Depending on how well the U.S. economy fares going forward, Dynegy Inc. will not only recover, but will be an active player as the power sector consolidates, CFO Nick Caruso said last week.

Speaking at the RBC Capital Markets North American Energy and Power Conference in Boston, Caruso said Dynegy’s power generation portfolio already is benefiting because of its diversified 12,713 MW of net generating capacity, spread across coal, dual-fuel and natural gas units. And, it holds “significant positions in favorable NERC regions.”

But Caruso, who came out of retirement 18 months ago to work for Dynegy after spending 30 years at Shell Oil Co., said overall, the power market’s recovery will take time.

Dynegy management believes the sector’s “Phase 1” recovery actually began in the first quarter of 2003 through “weather-induced demand spikes,” and these extreme weather conditions drove “unusually high demand,” with power prices driven up at the margin by high gas prices.

Phase 2, which occurred in the first quarter of 2004, offered the power market “cost-advantaged volume increases,” said Caruso. These increases were “normal weather-driven demand that resulted in “somewhat weaker power prices.” It also led to “far lower cost of operations, with coal and dual-fuel generation versus gas-fired assets.”

In Phase 3, which has not yet occurred, there will be “sustained average increases,” characterized by increased capital spending and some permanent overall demand increases, said Caruso.
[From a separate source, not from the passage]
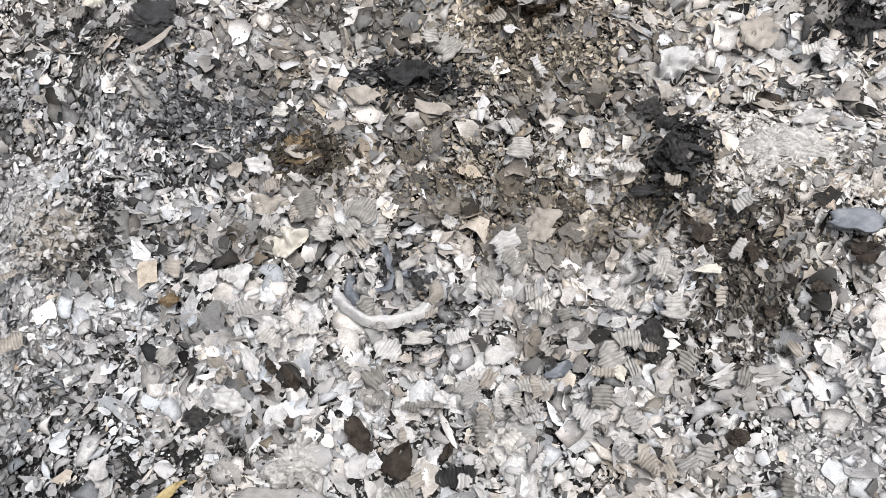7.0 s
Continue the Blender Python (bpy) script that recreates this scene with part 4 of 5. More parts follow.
rb = random.Random(41)
for cx, cy, rad, n, mat in ((-1.55, 1.52, 0.035, 26, M_BLACKSHEET), (-1.33, 2.31, 0.06, 14, M_BLACKSHEET), (-1.43, 1.33, 0.07, 7, M_BROWNCHAR), (-0.62, 0.92, 0.11, 12, M_BLACKSHEET), (-1.29, 1.82, 0.04, 3, M_BLACKSHEET), (-1.9, 0.80, 0.06, 3, M_BROWNCHAR), (-0.68, 1.045, 0.045, 9, M_BLACKSHEET), (-2.16, 0.99, 0.035, 5, M_BROWNCHAR), (-2.85, 1.80, 0.08, 10, M_CHAR)):
    for i in range(n):
        put_sheet("charred_scrap", cx + rb.gauss(0, rad), max(cy + rb.gauss(0, rad), 0.70), rb.uniform(0.025, 0.055), rb.uniform(0.012, 0.03), rb.uniform(0, 360), mat, "small charred scrap of paper crumpled among the ash", "charred paper", rb.uniform(0.016, 0.026), rx=rb.gauss(0, 24), ry=rb.gauss(0, 18), group="charred scraps in the ash", nu=9, nv=6, crumple=0.7, ragged=0.5, curl=rb.uniform(-0.1, 0.2), seed=rb.randint(0, 900))


def booklet(x, y, yaw, n, length, width, mats, label):
    """A half-burnt stack of leaves, fanned at its edge."""
    root = tagged(new("burnt_booklet"), label, "burnt paper")
    root.matrix_world = lay(x, y, 0.012, 0, 0, yaw)
    for i in range(n):
        me = sheet_mesh("leaf", length * random.uniform(0.55, 1.0), width * random.uniform(0.5, 0.95), nu=10, nv=6, curl=0.05, crumple=0.25 if n > 4 else 0.35, ragged=0.45, straight=n > 4, seed=500 + i + int(x * 100) % 50)
        ob = mpart("leaf", me, mats[i % len(mats)], root)
        ob.matrix_local = pose(random.uniform(-0.008, 0.008), (i - n / 2) * 0.22 * width + random.uniform(-0.003, 0.003), 0.0035 * i, random.uniform(-7, 7), random.uniform(-6, 6), random.uniform(-9, 9))
    return root


booklet(-2.605, 1.685, -6, 5, 0.10, 0.055, [M_BLACKSHEET, M_BLACKSHEET, M_CHAR], "black charred stack of leaves, fanned open")
booklet(-1.235, 1.375, 0, 3, 0.08, 0.045, [M_BROWNCHAR, M_CHAR, M_BROWNCHAR], "dark charred leaves under a smooth slab")
booklet(-1.385, 1.13, 20, 7, 0.07, 0.022, [M_GREY, M_PALE, M_GREY], "stack of thin pale ash leaves lying askew")
booklet(-1.44, 1.12, 35, 6, 0.06, 0.02, [M_PALE, M_GREY, M_PALE], "fanned stack of pale ash leaves")
booklet(-2.24, 1.46, 15, 5, 0.10, 0.05, [M_BROWNCHAR, M_STRAW, M_TAN], "scorched brown and straw-coloured nest of paper strips")
booklet(-1.40, 1.67, -12, 4, 0.09, 0.04, [M_BROWNCHAR, M_CHAR, M_TAN], "brown scorched curl of paper leaves")
booklet(-2.42, 2.15, 20, 7, 0.13, 0.06, [M_PALE, M_GREY, M_PALE], "overlapping grey sheets of paper ash")
booklet(-2.66, 2.05, 10, 6, 0.14, 0.06, [M_PALE, M_GREY, M_GREY], "overlapping grey sheets of paper ash")
booklet(-0.93, 1.565, 10, 4, 0.05, 0.035, [M_CREAM, M_PALE, M_CREAM], "cream stack of small paper ash leaves")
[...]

There also will be a “widening gap between power prices and the cost of using coal and dual fuel,” which he said would also be known as a “dark spread,” that will create “early winners.”

The “positive gas-spark spread ” in Phase 4 will follow a sustained strong economy, said Caruso, and at this point, Dynegy holds distinct advantages. “Gas-fired fleets will start to develop stronger results due to a fall off in gas prices, and gas-fired peakers will kick in, driving earnings further upward.” In this final phase, he said, Dynegy has three opportunities to increase its earnings: “dark spread, spark spread and peaker use.”

Rhetorically asking if Phase 4 can actually happen, Caruso noted that 2004 is a forward price. “We don’t need to get back to 2001 prices, which averaged $70. We’re still 35% higher at an average $43 price than the ‘recovery’ price of $58 on average.” When Phase 4 kicks in, he said there will be “opportunity if the market presents itself.”

Management meetings at Dynegy once again include the “G word,” or growth, Caruso said. And at some point when the economy is stronger, Dynegy once again will be considering ways to increase its strength.

“We’ll be a player, and there will be some consolidation,” he said. Currently, there are 14-15 “players,” but in the long term, Dynegy management is forecasting five to seven major generators.

“To say that we would assume we even have enough cash to buy any assets, I do not think we will be buying any assets,” said Caruso. “We would look for a consolidation partner” to reduce expenses on such things as insurance. “A combined company would not need more insurance. Also, it seems like every company has between $1-1.5 billion in liquidity and a combined company would still only need about $1 billion in liquidity.”

But recovery in the sector will take time, Caruso warned. Within the NERC region, where most of Dynegy’s units are located, the company is forecasting NYISO’s estimated recovery at three-to-five years; MAIN’s and ECAR’s, four-to-six years; SERC-VACAR’s five-to-seven years; ERCOT’s six-to-nine years; SERC-Southern’s nine-to-11 years; and SERC-Entergy’s 10-plus years.